**OBJECTIVE**
Exclude the pictures, then repeat the remaining data exactly.

**INFORMATION SHOWN**
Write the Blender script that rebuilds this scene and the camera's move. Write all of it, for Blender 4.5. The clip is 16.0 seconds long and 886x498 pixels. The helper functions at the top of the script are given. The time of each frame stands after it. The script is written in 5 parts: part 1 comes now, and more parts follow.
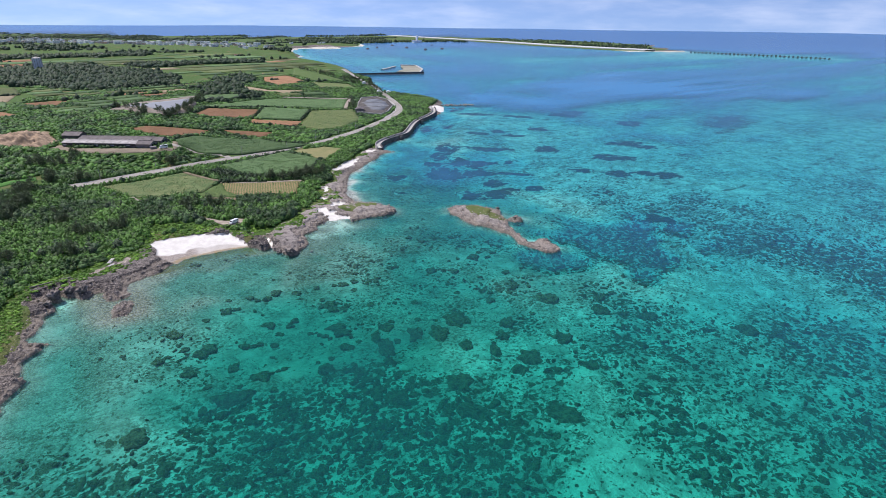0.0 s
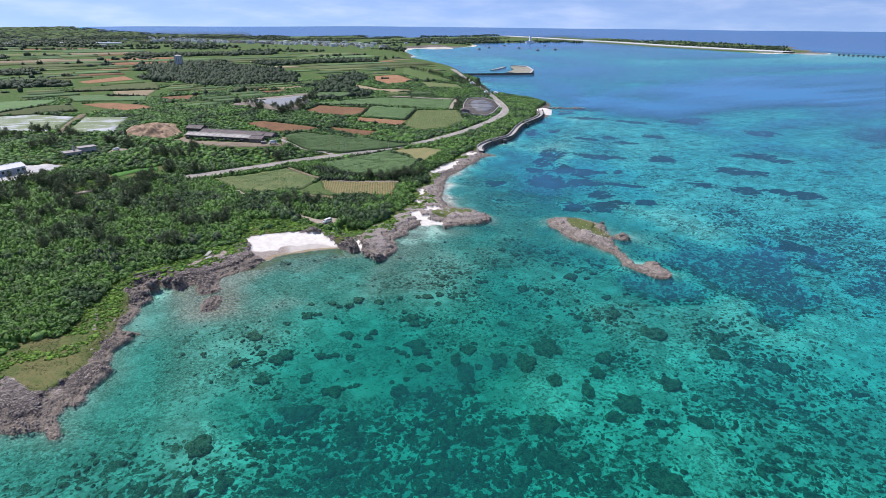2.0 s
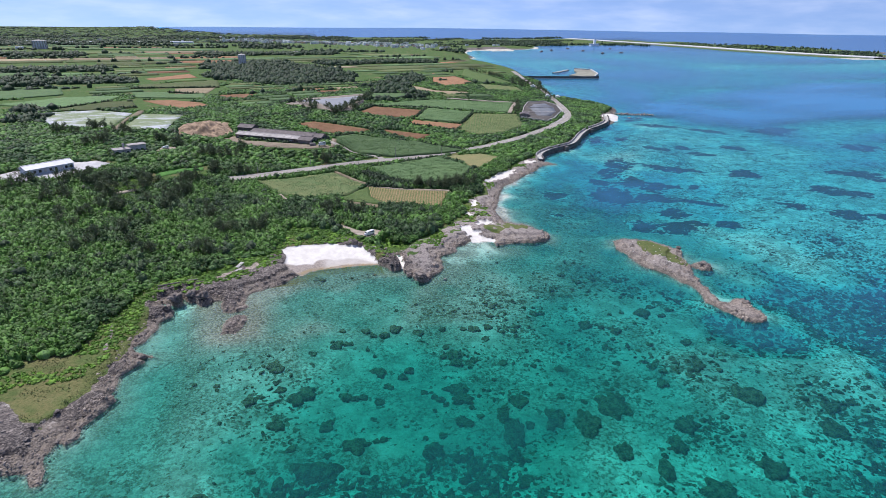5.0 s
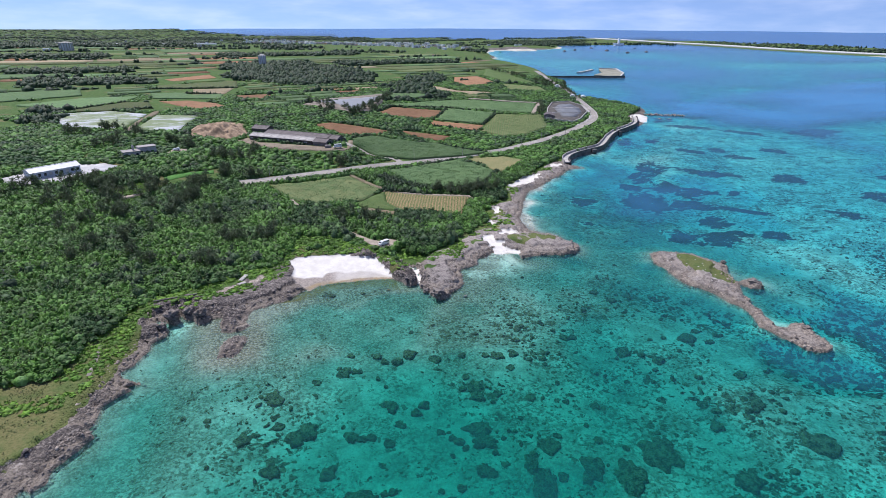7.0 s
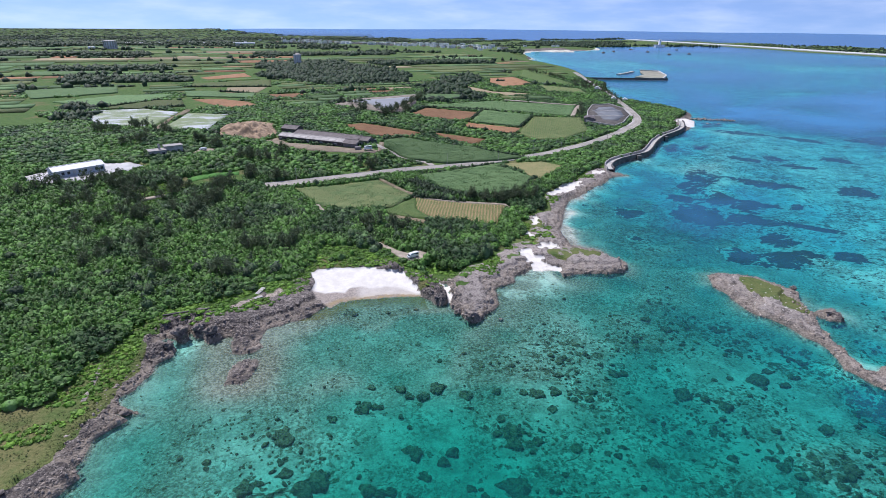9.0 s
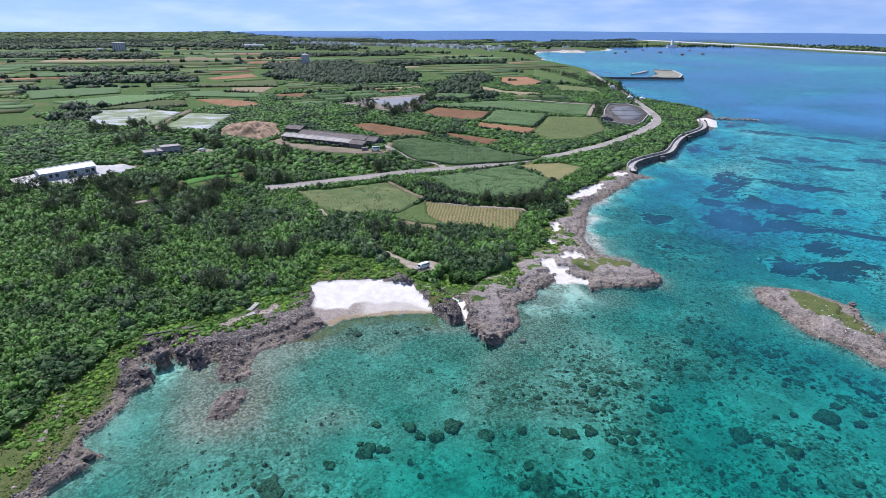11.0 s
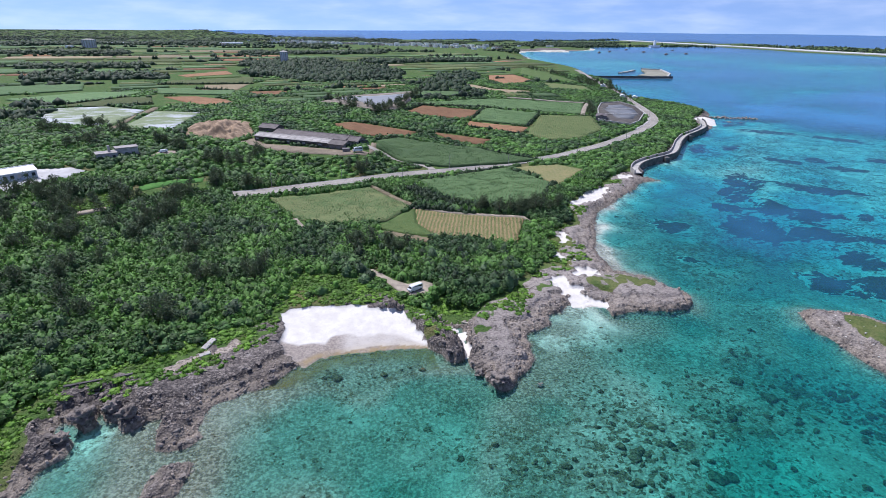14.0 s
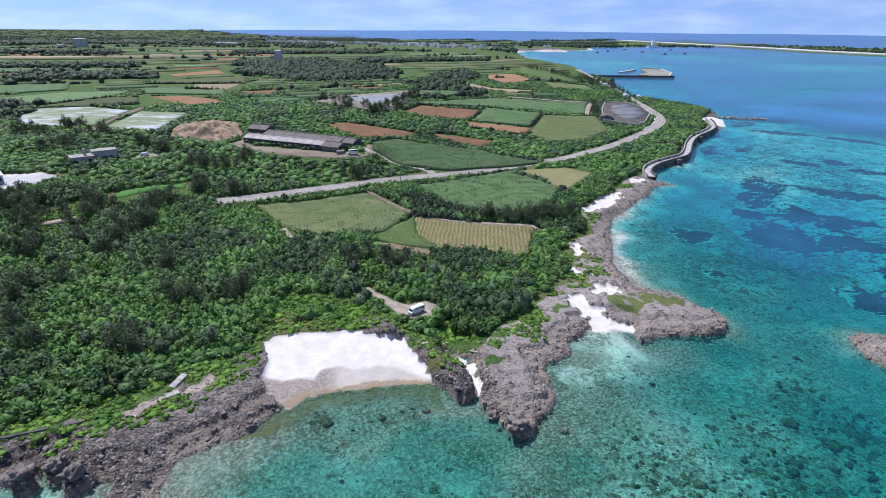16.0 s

**REPLY TO THE TASK**
Write the Blender script that rebuilds this scene and the camera's move. Write all of it, for Blender 4.5. The clip is 16.0 seconds long and 886x498 pixels. The helper functions at the top of the script are given. The time of each frame stands after it. The script is written in 5 parts: part 1 comes now, and more parts follow.
0.0 s
2.0 s
5.0 s
7.0 s
9.0 s
11.0 s
14.0 s
16.0 s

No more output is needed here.